- Work instructions
Quote all of the data exactly as given. Skip every picture it contains.

[start]

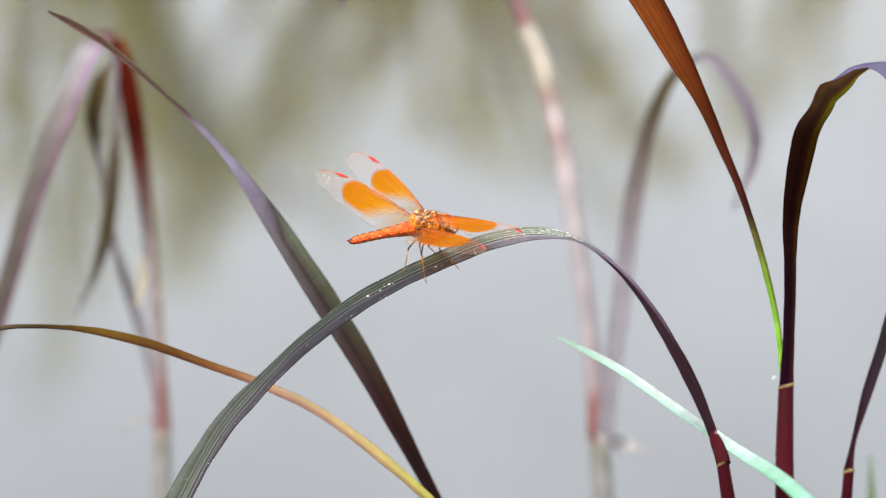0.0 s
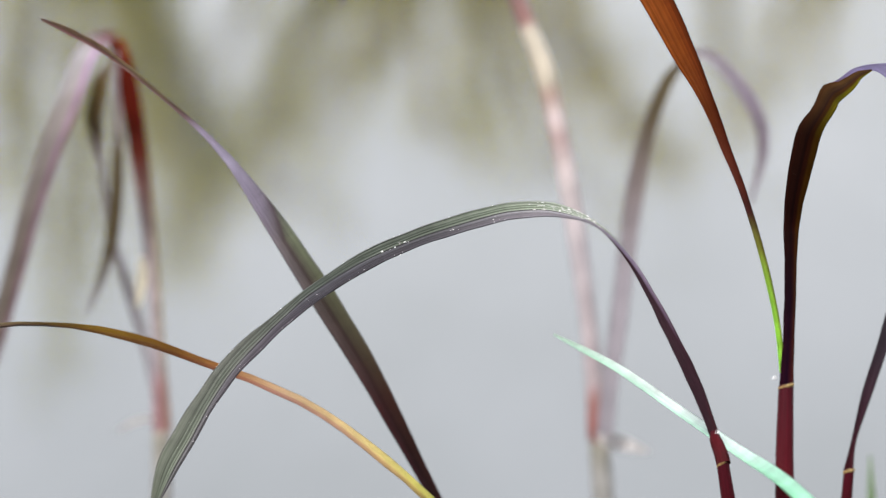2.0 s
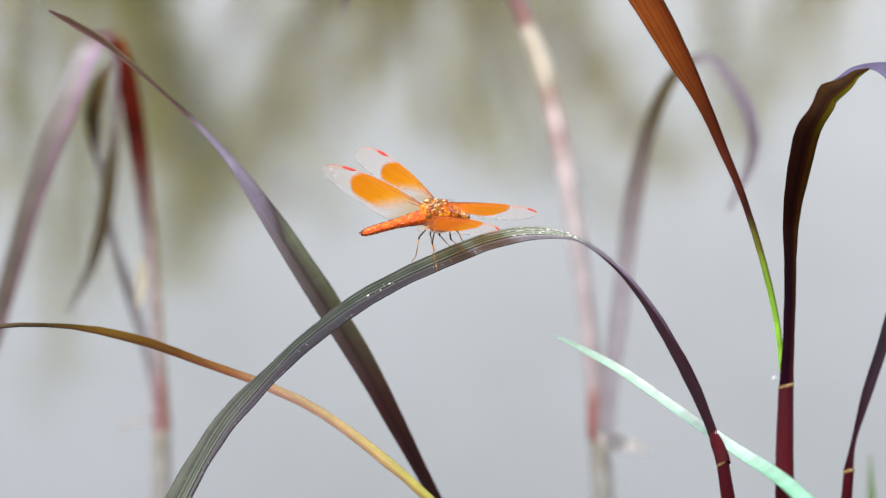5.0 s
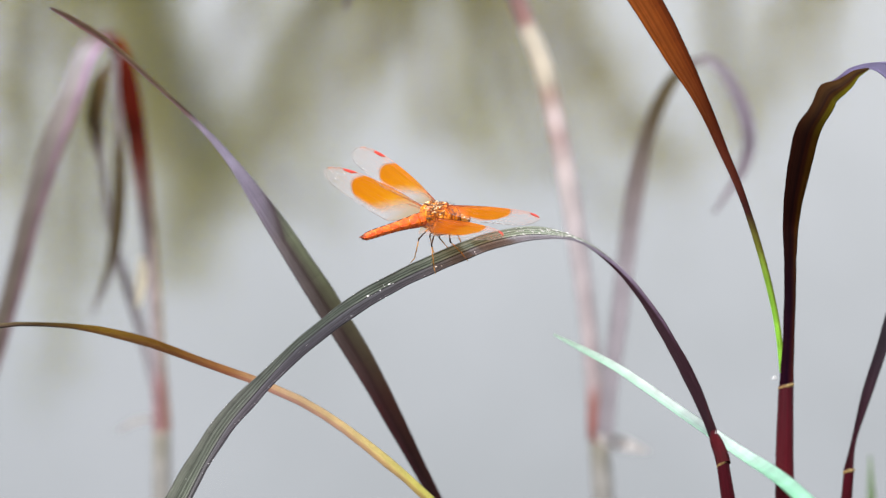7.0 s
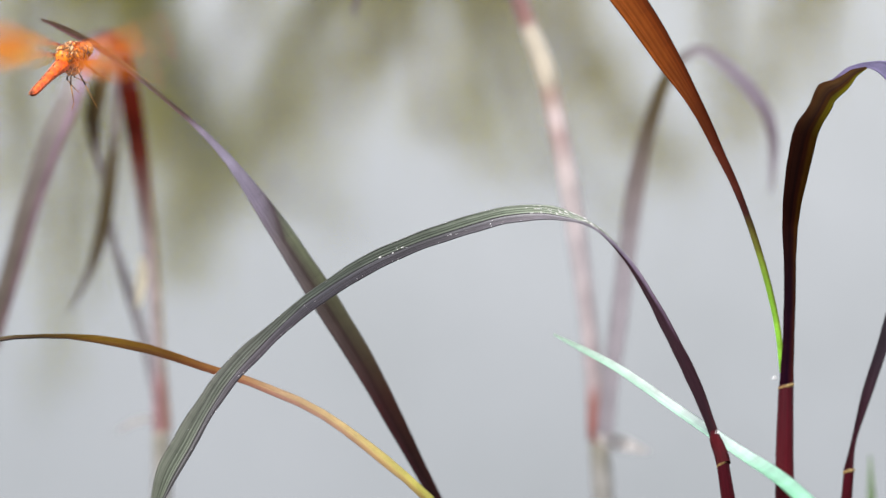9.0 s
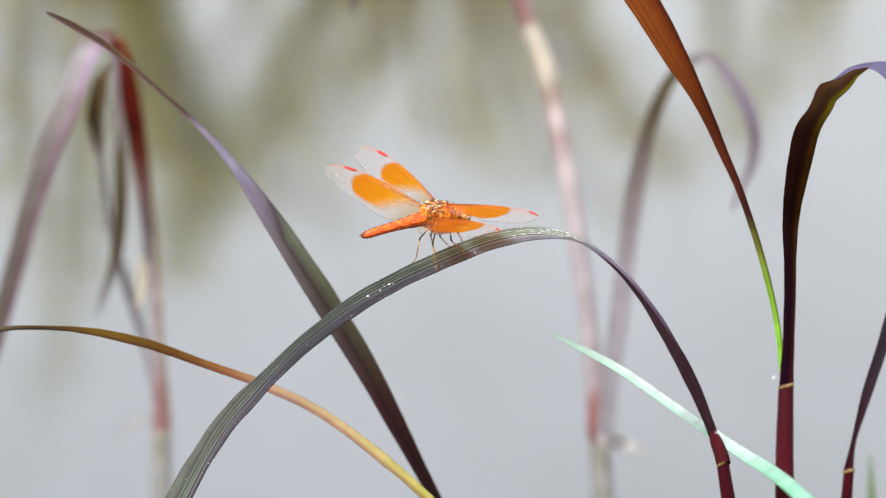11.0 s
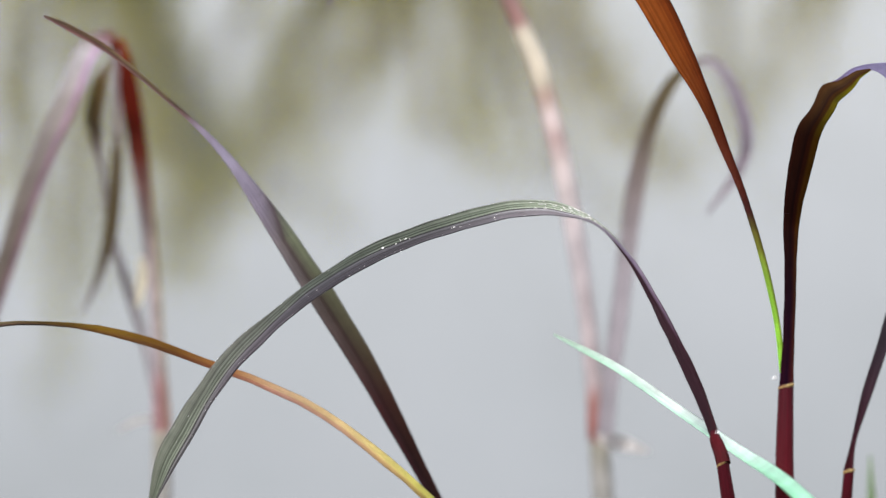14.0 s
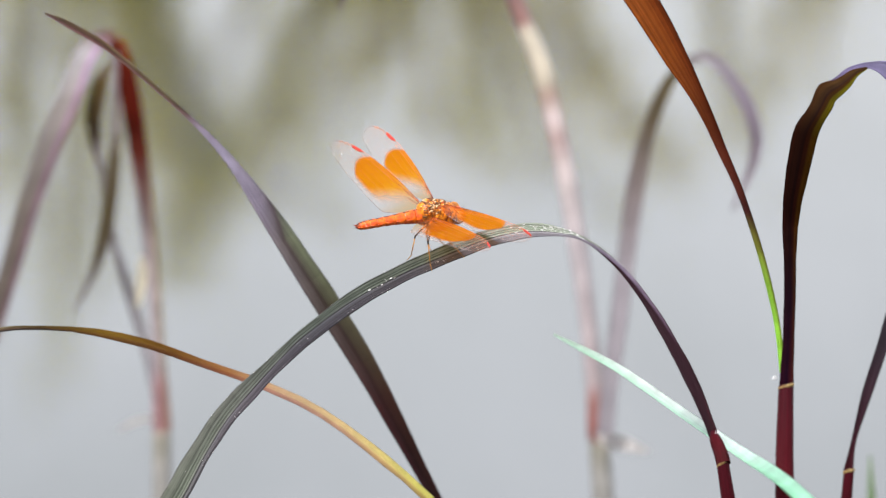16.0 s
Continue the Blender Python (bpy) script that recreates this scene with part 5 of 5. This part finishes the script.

[end]

- Response for this exercise
0.0 s
2.0 s
5.0 s
7.0 s
9.0 s
11.0 s
14.0 s
16.0 s
Continue the Blender Python (bpy) script that recreates this scene with part 5 of 5. This part finishes the script.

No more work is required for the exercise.